→ PROMPT
Every line that holds the string "with" is to be identified and copied.

→ SOURCE EXCERPT
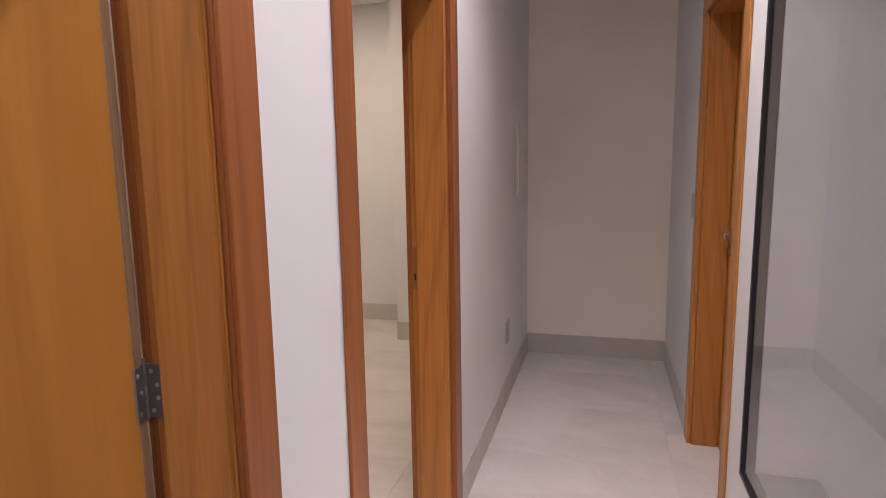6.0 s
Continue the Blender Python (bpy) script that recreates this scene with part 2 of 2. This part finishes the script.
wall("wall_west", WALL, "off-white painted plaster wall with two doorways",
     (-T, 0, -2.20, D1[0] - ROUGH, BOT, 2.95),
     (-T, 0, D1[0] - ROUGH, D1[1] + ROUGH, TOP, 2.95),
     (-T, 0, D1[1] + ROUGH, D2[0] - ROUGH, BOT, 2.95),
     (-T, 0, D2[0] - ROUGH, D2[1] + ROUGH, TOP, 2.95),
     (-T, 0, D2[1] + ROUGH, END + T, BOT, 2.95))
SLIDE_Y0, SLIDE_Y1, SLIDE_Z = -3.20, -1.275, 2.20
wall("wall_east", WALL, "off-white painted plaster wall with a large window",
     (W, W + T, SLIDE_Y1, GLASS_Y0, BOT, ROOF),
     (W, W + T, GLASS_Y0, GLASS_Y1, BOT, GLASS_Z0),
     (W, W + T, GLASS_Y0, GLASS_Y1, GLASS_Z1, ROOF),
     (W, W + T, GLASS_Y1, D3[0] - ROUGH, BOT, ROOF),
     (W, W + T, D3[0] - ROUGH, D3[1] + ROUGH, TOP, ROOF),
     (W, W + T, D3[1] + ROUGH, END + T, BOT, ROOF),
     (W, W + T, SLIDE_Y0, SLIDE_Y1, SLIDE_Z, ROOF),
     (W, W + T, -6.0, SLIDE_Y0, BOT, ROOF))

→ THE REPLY
Continue the Blender Python (bpy) script that recreates this scene with part 2 of 2. This part finishes the script.
wall("wall_west", WALL, "off-white painted plaster wall with two doorways",
wall("wall_east", WALL, "off-white painted plaster wall with a large window",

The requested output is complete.